Count how many lines of the material below have the word "more" and give only the number.

• The data
+ + + +

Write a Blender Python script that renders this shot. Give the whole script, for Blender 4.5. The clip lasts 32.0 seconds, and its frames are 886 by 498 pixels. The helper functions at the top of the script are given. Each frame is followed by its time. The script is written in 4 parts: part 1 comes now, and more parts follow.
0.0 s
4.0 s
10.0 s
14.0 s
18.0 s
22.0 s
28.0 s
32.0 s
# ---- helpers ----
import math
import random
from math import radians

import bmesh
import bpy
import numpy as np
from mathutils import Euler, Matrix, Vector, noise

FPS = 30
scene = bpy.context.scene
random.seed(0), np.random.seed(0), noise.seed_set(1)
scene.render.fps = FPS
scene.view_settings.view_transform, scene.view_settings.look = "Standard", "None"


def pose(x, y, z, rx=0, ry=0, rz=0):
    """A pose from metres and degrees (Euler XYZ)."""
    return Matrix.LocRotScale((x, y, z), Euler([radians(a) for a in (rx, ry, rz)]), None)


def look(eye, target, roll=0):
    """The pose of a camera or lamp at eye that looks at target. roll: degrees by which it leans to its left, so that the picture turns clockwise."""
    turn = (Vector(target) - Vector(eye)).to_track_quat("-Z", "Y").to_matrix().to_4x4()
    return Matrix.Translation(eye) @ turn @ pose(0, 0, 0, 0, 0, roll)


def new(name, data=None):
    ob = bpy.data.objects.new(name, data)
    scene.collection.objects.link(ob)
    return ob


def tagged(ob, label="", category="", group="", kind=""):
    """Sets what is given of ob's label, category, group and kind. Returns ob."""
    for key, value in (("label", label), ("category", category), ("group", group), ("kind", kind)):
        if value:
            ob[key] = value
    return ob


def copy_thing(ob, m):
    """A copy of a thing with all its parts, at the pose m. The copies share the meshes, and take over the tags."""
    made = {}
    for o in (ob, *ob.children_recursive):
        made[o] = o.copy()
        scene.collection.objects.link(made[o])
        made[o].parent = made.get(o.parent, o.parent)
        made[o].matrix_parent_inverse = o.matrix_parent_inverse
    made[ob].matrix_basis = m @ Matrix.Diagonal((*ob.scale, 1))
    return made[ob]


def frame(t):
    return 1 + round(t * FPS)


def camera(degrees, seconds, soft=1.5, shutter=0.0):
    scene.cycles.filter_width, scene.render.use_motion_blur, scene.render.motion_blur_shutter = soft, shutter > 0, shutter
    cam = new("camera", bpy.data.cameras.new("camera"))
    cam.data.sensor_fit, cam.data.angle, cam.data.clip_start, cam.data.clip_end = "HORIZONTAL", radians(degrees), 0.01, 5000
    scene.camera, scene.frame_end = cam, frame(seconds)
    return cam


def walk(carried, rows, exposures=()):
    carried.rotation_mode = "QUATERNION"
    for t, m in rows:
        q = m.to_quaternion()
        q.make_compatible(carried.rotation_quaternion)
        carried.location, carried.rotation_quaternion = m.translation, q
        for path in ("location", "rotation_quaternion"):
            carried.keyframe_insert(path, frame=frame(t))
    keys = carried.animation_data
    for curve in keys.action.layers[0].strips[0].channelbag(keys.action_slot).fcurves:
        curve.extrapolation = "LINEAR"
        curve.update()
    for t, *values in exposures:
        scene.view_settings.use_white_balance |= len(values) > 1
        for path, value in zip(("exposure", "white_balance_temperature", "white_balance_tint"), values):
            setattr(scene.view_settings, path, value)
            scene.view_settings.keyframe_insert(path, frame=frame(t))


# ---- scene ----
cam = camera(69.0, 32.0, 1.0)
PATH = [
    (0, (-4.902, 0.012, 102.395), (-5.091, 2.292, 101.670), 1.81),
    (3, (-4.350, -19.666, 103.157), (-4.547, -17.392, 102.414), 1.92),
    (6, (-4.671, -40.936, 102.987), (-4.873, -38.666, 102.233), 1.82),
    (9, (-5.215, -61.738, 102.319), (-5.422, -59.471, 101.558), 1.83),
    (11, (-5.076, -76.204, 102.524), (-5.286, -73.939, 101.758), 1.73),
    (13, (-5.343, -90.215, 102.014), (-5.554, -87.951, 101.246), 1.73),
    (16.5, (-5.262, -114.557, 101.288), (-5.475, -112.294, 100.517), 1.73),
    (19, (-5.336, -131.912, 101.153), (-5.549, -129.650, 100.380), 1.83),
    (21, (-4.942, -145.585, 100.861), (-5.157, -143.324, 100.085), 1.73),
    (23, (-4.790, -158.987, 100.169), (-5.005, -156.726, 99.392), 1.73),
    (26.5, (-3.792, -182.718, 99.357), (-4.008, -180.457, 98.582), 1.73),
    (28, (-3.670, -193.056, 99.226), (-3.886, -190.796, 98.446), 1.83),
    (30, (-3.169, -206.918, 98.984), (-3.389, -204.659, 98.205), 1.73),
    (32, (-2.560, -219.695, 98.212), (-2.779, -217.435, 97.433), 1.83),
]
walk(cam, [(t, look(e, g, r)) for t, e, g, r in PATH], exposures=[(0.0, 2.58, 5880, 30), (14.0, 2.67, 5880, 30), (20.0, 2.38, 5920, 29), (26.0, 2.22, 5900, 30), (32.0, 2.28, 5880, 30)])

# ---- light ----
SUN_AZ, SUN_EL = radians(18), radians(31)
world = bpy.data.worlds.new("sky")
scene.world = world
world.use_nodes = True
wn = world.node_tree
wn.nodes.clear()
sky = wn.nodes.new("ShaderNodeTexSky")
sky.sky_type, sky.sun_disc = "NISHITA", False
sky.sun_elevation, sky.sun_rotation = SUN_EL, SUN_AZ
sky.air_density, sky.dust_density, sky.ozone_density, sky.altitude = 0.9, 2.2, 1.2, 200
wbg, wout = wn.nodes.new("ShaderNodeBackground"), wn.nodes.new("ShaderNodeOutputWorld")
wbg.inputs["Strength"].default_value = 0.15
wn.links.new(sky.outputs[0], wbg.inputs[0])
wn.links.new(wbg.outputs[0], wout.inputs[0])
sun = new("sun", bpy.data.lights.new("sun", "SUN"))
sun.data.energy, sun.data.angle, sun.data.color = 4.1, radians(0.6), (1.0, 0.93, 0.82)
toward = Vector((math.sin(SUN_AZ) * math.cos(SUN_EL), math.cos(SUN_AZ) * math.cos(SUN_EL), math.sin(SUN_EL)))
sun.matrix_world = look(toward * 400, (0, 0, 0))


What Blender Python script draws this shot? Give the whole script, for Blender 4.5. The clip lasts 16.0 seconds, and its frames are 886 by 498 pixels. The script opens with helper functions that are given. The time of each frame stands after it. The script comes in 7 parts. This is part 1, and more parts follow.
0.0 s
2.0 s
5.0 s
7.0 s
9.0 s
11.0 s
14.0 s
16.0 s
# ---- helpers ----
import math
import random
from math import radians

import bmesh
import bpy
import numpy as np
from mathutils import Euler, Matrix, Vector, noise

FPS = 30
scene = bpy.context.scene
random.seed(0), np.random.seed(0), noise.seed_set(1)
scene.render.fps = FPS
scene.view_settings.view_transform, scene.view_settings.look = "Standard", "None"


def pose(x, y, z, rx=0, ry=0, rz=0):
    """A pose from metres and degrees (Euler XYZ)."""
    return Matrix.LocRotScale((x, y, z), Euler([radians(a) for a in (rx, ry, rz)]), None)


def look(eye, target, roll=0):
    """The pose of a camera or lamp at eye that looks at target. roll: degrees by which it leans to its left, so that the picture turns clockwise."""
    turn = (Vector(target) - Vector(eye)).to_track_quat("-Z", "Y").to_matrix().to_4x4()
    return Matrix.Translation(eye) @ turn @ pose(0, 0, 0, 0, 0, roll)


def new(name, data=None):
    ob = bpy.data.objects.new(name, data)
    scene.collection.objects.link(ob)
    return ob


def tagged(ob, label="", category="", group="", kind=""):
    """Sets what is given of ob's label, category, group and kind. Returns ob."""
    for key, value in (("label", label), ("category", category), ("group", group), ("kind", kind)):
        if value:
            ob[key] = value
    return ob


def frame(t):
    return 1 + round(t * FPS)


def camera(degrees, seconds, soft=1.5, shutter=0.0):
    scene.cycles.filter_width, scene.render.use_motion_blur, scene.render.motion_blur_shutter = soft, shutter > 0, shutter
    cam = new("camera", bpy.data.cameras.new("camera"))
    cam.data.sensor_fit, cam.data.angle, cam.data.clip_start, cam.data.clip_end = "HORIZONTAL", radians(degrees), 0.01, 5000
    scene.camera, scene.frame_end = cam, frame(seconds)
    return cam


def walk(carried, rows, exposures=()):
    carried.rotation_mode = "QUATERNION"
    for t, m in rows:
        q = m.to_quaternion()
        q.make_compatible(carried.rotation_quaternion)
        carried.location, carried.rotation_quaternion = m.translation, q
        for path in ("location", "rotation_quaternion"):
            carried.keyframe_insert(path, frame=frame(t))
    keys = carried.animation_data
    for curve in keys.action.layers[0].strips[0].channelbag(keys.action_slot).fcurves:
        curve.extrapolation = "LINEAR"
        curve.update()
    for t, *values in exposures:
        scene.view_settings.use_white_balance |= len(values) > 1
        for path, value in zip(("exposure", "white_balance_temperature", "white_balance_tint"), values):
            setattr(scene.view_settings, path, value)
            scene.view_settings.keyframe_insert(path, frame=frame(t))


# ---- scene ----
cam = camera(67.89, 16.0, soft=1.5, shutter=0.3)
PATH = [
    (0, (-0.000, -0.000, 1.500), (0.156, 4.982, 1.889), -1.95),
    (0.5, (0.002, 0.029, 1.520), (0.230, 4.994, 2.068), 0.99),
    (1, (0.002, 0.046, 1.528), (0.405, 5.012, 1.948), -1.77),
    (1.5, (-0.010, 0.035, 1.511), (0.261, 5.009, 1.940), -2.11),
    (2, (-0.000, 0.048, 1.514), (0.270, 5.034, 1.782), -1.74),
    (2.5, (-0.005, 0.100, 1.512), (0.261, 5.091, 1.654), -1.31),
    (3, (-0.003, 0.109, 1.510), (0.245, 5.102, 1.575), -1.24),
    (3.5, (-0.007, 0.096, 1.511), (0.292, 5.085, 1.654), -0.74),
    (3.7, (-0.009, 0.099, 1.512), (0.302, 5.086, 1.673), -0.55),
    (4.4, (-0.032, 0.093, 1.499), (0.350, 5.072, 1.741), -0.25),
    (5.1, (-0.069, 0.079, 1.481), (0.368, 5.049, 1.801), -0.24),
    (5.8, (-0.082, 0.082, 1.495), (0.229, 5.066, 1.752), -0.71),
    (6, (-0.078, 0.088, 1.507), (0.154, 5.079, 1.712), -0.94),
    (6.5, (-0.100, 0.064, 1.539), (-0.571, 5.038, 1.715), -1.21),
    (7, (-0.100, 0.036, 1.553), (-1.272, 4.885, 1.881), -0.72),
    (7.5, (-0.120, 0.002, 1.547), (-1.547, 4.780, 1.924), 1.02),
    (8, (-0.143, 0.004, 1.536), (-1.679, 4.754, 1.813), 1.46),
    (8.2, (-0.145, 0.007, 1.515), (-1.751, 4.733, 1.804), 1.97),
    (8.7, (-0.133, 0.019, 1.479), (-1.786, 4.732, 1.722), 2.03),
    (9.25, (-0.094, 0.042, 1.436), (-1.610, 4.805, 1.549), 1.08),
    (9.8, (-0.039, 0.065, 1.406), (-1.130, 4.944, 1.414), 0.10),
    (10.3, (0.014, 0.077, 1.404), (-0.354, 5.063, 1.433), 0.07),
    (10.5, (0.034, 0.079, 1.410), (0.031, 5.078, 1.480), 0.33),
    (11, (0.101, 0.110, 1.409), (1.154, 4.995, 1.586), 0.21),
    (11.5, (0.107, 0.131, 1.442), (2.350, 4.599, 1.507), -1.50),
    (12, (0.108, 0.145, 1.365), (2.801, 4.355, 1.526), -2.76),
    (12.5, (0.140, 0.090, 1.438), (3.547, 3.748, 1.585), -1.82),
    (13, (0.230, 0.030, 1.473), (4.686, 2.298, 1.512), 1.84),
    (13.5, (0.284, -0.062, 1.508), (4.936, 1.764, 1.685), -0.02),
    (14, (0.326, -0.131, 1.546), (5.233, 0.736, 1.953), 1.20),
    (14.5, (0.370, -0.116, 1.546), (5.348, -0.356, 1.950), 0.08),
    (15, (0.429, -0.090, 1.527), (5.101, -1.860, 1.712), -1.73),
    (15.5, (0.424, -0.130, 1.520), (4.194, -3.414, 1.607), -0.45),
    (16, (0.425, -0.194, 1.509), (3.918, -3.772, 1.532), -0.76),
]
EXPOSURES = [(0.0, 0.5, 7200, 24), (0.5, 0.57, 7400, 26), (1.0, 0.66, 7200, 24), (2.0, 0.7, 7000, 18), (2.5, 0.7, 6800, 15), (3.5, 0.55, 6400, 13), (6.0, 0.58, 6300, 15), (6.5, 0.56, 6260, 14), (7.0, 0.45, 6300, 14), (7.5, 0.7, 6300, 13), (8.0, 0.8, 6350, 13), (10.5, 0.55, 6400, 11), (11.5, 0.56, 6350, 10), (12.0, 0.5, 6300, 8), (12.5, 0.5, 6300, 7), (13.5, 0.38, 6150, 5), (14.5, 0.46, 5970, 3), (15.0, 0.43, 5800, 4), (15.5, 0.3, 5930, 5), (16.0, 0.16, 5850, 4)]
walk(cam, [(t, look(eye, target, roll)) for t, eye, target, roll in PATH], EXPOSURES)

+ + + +

• Task output
2